Mossad says Iran 15 days from bomb, US agencies still say up to a year – report

CIA director cited saying Tehran ‘very close’ to nuclear weapons; US officials tell NY Times assassination of Khamenei, US strike on Fordo could prompt breakout to bomb

A handout picture provided by the Iranian presidency shows President Masoud Pezeshkian, second left, and the Atomic Energy Organization of Iran chief Mohammad Eslami, second right, during the 'National Day of Nuclear Technology,' in Tehran, on April 9, 2025. (Iranian Presidency / AFP)
A handout picture provided by the Iranian presidency shows President Masoud Pezeshkian, second left, and the Atomic Energy Organization of Iran chief Mohammad Eslami, second right, during the 'National Day of Nuclear Technology,' in Tehran, on April 9, 2025. (Iranian Presidency / AFP)

Despite Iran’s development of a large stockpile of enriched uranium that cannot serve any peaceful purpose, US intelligence agencies continue to differ with more foreboding Israeli assessments that the Islamic Republic is actively pursuing a nuclear weapon, according to a Thursday report.

According to The New York Times, the Mossad believes that Iran could assemble a nuclear weapon within 15 days, while US assessments are more conservative, estimating it would take Tehran several months or up to a year to make a bomb, and that it is not currently actively pursuing one.

Citing intelligence and other US officials, the report said the current US assessment has not changed since the issue was last evaluated in March, even though Israel has since launched an extensive bombing campaign against Iran’s nuclear facilities, research centers and scientists, along with its ballistic missile program and other military infrastructure.

Senior US intelligence officials cited in the report, however, that Tehran could decide to actively break out to the bomb should Israel assassinate Iran’s supreme leader, Ayatollah Ali Khamenei.

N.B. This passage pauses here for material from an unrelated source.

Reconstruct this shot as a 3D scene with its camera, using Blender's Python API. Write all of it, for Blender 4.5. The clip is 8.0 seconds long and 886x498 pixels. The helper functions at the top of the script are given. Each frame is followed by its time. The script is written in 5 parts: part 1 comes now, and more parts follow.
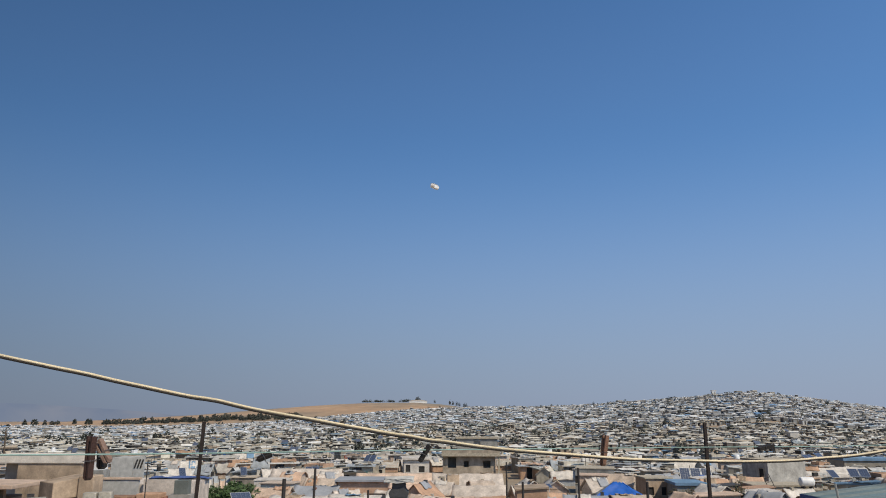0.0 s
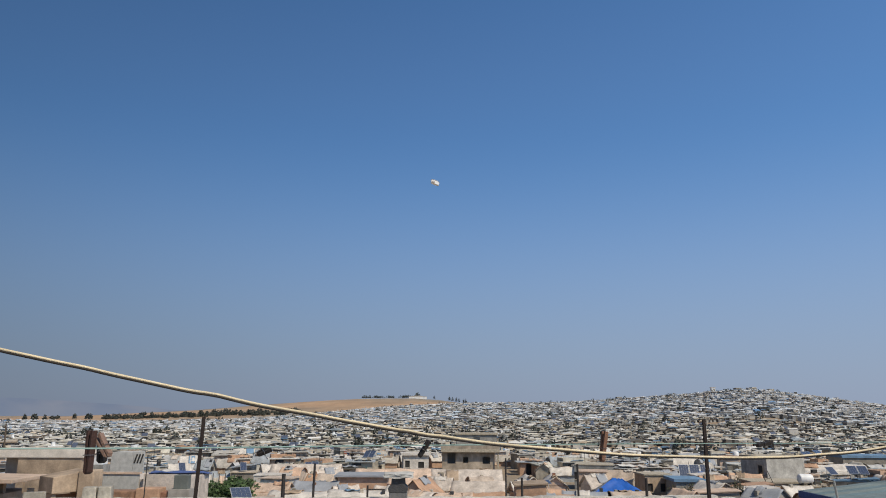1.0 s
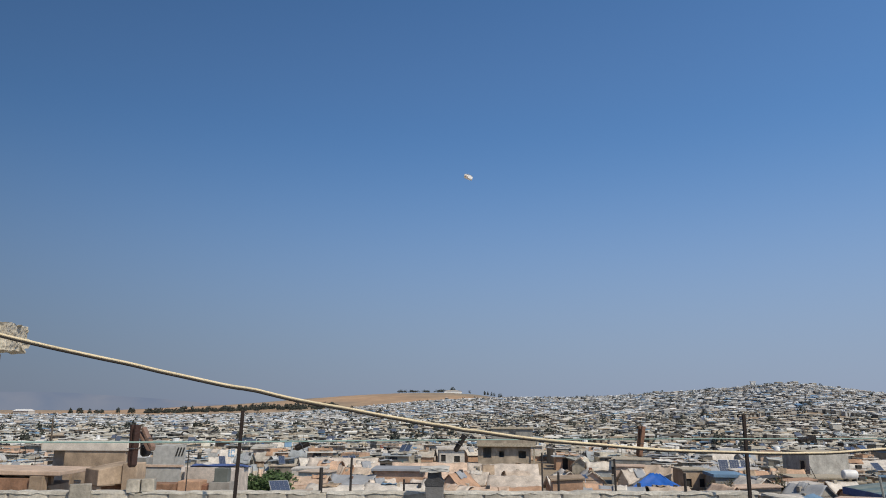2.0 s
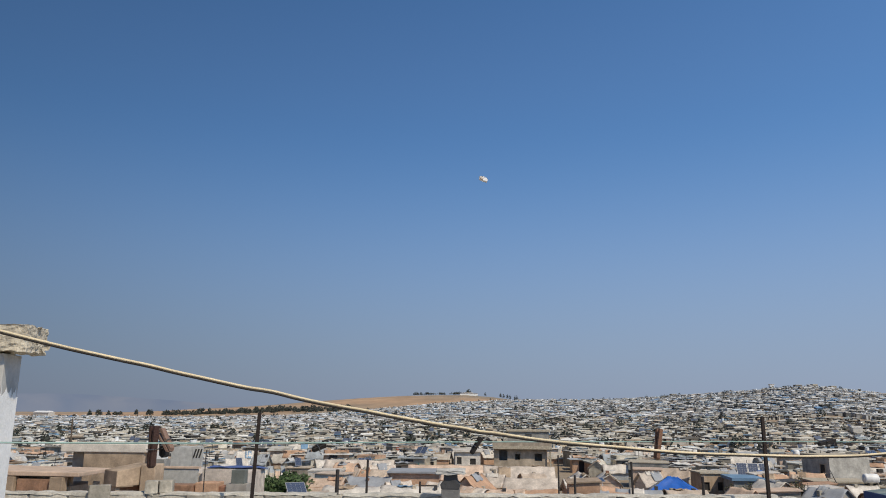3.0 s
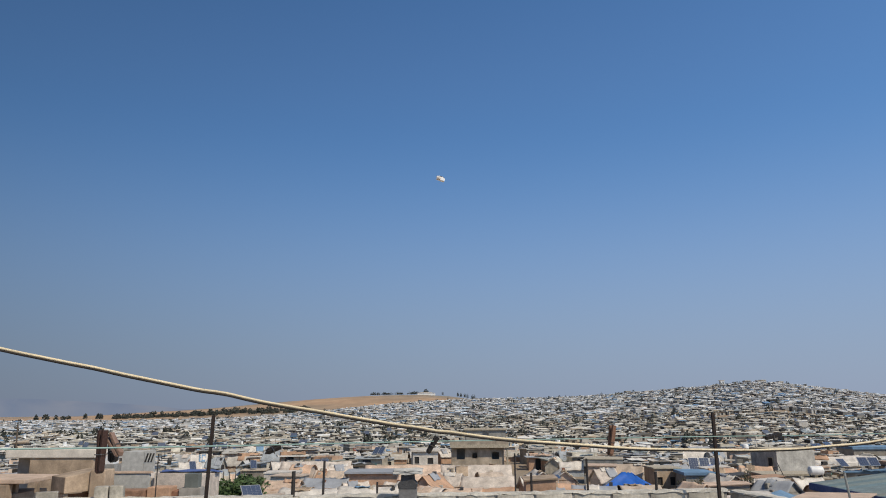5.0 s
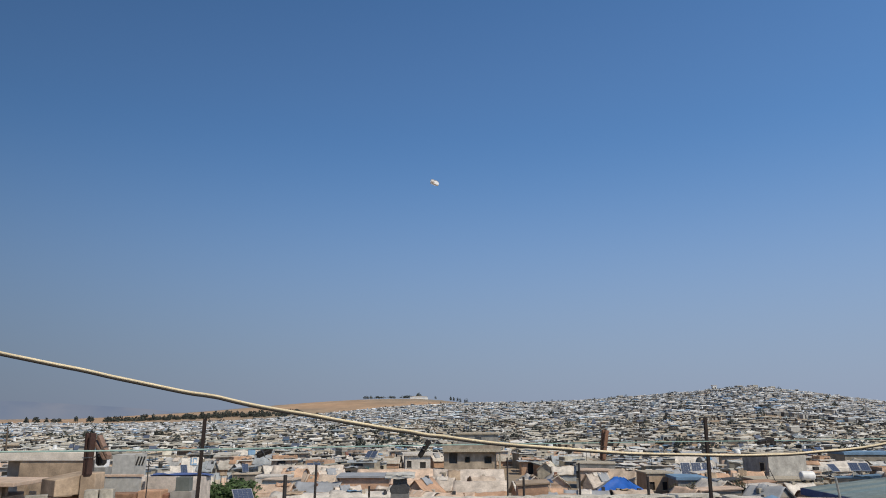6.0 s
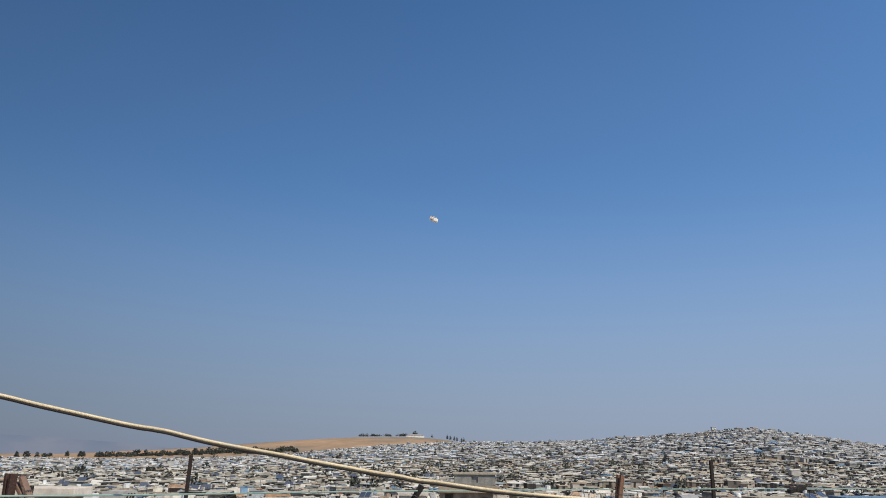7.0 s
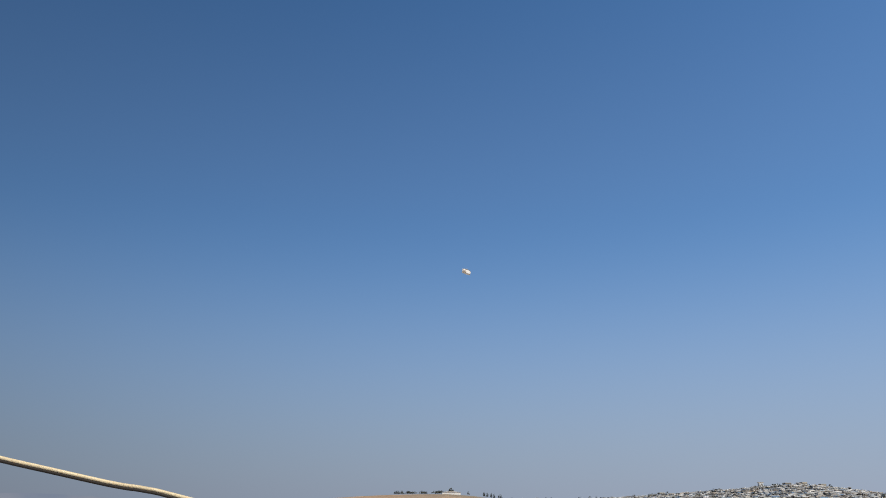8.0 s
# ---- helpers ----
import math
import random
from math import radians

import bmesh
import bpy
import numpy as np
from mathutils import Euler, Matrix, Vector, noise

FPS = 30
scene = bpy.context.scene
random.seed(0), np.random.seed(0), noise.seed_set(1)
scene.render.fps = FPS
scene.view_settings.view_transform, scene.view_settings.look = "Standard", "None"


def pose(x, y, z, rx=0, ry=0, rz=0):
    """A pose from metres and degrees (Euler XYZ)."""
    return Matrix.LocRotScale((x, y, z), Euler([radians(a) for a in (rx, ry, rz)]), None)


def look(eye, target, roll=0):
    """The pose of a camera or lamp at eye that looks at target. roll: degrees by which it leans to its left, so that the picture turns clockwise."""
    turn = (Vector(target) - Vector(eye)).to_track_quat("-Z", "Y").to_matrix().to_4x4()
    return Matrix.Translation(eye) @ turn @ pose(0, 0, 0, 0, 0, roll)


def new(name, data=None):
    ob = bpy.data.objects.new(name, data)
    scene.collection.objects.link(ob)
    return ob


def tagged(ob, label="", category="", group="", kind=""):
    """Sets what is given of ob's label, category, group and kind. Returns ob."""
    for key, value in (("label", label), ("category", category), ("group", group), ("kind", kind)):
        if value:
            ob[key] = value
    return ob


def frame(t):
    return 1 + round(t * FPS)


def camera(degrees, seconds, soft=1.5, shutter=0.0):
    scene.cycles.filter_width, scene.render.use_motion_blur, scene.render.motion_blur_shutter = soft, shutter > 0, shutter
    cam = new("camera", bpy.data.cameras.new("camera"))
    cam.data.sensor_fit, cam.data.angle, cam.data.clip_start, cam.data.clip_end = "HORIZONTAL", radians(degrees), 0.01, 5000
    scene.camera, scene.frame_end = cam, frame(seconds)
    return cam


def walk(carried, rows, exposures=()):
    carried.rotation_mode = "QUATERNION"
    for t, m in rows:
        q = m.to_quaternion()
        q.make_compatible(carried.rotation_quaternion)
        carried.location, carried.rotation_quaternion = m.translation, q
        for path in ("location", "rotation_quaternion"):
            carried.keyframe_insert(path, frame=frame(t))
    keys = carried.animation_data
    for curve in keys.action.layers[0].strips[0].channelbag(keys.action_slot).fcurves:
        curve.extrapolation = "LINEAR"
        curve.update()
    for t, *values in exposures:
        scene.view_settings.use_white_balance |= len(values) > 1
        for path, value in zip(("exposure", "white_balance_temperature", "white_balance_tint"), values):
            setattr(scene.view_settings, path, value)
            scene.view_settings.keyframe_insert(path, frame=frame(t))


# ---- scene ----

# ---------------------------------------------------------------- camera
cam = camera(61.8, 8.0, soft=1.0)
PATH = [
    (0.0, -0.002, 0.002, 1.601, -0.206, 12.884, -0.164),
    (0.5, -0.002, 0.003, 1.601, 0.026, 12.795, -0.127),
    (1.0, -0.002, 0.002, 1.600, -0.241, 12.582, -0.348),
    (1.5, -0.002, 0.002, 1.601, 0.567, 12.356, -0.274),
    (1.7, -0.002, 0.001, 1.601, 1.640, 12.120, -0.250),
    (2.8, -0.003, -0.002, 1.600, 3.200, 12.310, -0.480),
    (3.0, -0.003, -0.002, 1.600, 3.627, 12.313, -0.489),
    (3.5, -0.003, -0.001, 1.600, 2.979, 12.129, -0.345),
    (4.0, -0.002, -0.001, 1.600, 1.390, 11.527, -0.264),
    (4.5, 0.000, 0.000, 1.600, 0.000, 11.772, 0.000),
    (5.0, 0.000, -0.003, 1.600, 0.416, 12.289, 0.279),
    (5.2, 0.000, -0.003, 1.600, 0.300, 12.210, 0.290),
    (6.3, 0.003, 0.006, 1.599, -0.270, 12.740, -0.020),
    (6.5, 0.004, 0.012, 1.598, -0.284, 12.933, -0.210),
    (7.0, 0.004, 0.200, 1.603, -0.411, 15.430, -0.594),
    (7.5, 0.000, 0.310, 1.606, 0.509, 17.600, -0.509),
    (8.0, 0.000, 0.360, 1.609, 2.286, 19.480, -0.400),
]
walk(cam, [(t, pose(x, y, z, 90 + pitch, roll, yaw)) for t, x, y, z, yaw, pitch, roll in PATH],
     exposures=[(0.0, 0.0, 6500, 10), (6.5, 0.0, 6500, 10), (7.0, 0.04, 6560, 10), (8.0, 0.11, 6800, 10)])

# ---------------------------------------------------------------- sky and sun
SUN_TO = Vector((0.62, -0.60, 1.0)).normalized()
SKY_TINT = (0.71, 1.265, 1.68, 1)
HAZE = (3.66, 4.22, 5.75, 1)
SKY_SIDE = 0.45
world = bpy.data.worlds.new("world")
scene.world = world
world.use_nodes = True
wn, wl = world.node_tree.nodes, world.node_tree.links
wn.clear()
sky = wn.new("ShaderNodeTexSky")
sky.sky_type = "NISHITA"
sky.sun_disc = False
sky.sun_elevation = math.asin(SUN_TO.z)
sky.sun_rotation = math.atan2(SUN_TO.x, SUN_TO.y)
sky.altitude = 400
sky.air_density = 1.0
sky.dust_density = 1.2
sky.ozone_density = 2.0
back = wn.new("ShaderNodeBackground")
back.inputs["Strength"].default_value = 0.0715
wout = wn.new("ShaderNodeOutputWorld")
tint = wn.new("ShaderNodeMix")
tint.data_type, tint.blend_type = "RGBA", "MULTIPLY"
tint.inputs["B"].default_value = SKY_TINT
wl.new(sky.outputs["Color"], tint.inputs["A"])
# dusty air lies low over the horizon
coord, split, low = wn.new("ShaderNodeTexCoord"), wn.new("ShaderNodeSeparateXYZ"), wn.new("ShaderNodeValToRGB")
wl.new(coord.outputs["Generated"], split.inputs["Vector"])
wl.new(split.outputs["Z"], low.inputs["Fac"])
low.color_ramp.interpolation = "EASE"
low.color_ramp.elements[0].position, low.color_ramp.elements[0].color = 0.0, (0.9, 0.9, 0.9, 1)
low.color_ramp.elements[1].position, low.color_ramp.elements[1].color = 0.38, (0.10, 0.10, 0.10, 1)
low.color_ramp.elements.new(0.7).color = (0, 0, 0, 1)
haze = wn.new("ShaderNodeMix")
haze.data_type = "RGBA"
haze.inputs["B"].default_value = HAZE
wl.new(low.outputs["Color"], haze.inputs["Factor"])
# the blue of the lower sky pales towards the zenith
high = wn.new("ShaderNodeMapRange")
high.inputs["From Min"].default_value, high.inputs["From Max"].default_value = 0.62, 0.88
high.inputs["To Min"].default_value, high.inputs["To Max"].default_value = 1.0, 0.0
wl.new(split.outputs["Z"], high.inputs["Value"])
wl.new(high.outputs["Result"], tint.inputs["Factor"])
# brighter towards the sun's side
side = wn.new("ShaderNodeMath")
side.operation = "MULTIPLY_ADD"
side.inputs[2].default_value = 1.0
bend = wn.new("ShaderNodeMath")
bend.operation = "MULTIPLY_ADD"
bend.inputs[1].default_value, bend.inputs[2].default_value = -0.25, SKY_SIDE
wl.new(split.outputs["X"], bend.inputs[0])
wl.new(bend.outputs["Value"], side.inputs[1])
wl.new(split.outputs["X"], side.inputs[0])
glow = wn.new("ShaderNodeVectorMath")
glow.operation = "SCALE"
wl.new(haze.outputs["Result"], glow.inputs[0])
wl.new(side.outputs["Value"], glow.inputs["Scale"])
wl.new(tint.outputs["Result"], haze.inputs["A"])
wl.new(glow.outputs["Vector"], back.inputs["Color"])
wl.new(back.outputs["Background"], wout.inputs["Surface"])

sun_data = bpy.data.lights.new("sun", "SUN")
sun_data.energy = 3.6
sun_data.angle = radians(0.55)
sun_data.color = (1.0, 0.885, 0.70)
sun = new("sun", sun_data)
sun.matrix_world = look(SUN_TO * 100, (0, 0, 0))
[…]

Israel has not ruled out killing Khamenei, with Defense Minister Israel Katz saying on Thursday at the site of an Iranian missile strike that the Iranian leader “cannot continue to exist.”

A second possible instigator of an Iranian breakout, mentioned in the report, would be a US attack on Iran’s uranium enrichment facility at Fordo.

Related: How close was Iran to the bomb, and how far has Israel pushed it back?

The site, located north of the city of Qom, is buried deep underground underneath a mountain, leading experts to assess that only bunker buster bombs, possessed exclusively by the US, could destroy the facility. However, Prime Minister Benjamin Netanyahu said in an interview on Thursday that Israel could destroy Fordo without US assistance.

The White House said on Thursday that US President Donald Trump would decide within the next two weeks whether to join the Israeli offensive against Iran.

US President Donald Trump meets with members of the Juventus soccer club in the Oval Office of the White House in Washington, DC, June 18, 2025. (AP/Alex Brandon)

The announcement came following an intelligence briefing in which CIA Director John Ratcliffe said Iran was very close to attaining an atomic bomb, the report said, noting that he was echoing the Mossad assessments.

While some senior US officials, including Vice President JD Vance, said that new information has come in since intelligence agencies declared in March that Iran was not seeking a weapon, officials were quoted as saying that Vance was, in fact, referring to new analysis of existing information.

On June 13, Israel launched a campaign of airstrikes in Iran to decimate its nuclear and ballistic missile programs, which Jerusalem characterized as an imminent, existential threat. Iran has responded with deadly barrages of ballistic missiles at civilian population centers and military targets in Israel.

This combination of pictures created on June 14, 2025, shows a handout satellite image provided by Maxar Technologies and taken on June 14, 2025, of a closeup view the Natanz nuclear facilities near Ahmadabad in Iran, before an Israeli strike (top) and another closeup view taken on June 14, 2025, after an Israeli strike. (AFP/ Satellite image ©2021 Maxar Technologies)

Iran, which vows to destroy Israel, has always denied any ambition to develop nuclear weapons, but its enrichment levels reach far beyond the quantity for any civilian purpose, and the IAEA says it has obstructed inspectors from visiting its nuclear sites.

A Washington-based Iranian human rights group said at least 639 people, including 263 civilians, have been killed in Iran and more than 1,300 wounded.

In Israel, 24 people have been killed and thousands have been wounded by Iran’s ballistic missile attacks. Massive damage has been caused to residential areas in several of the strikes.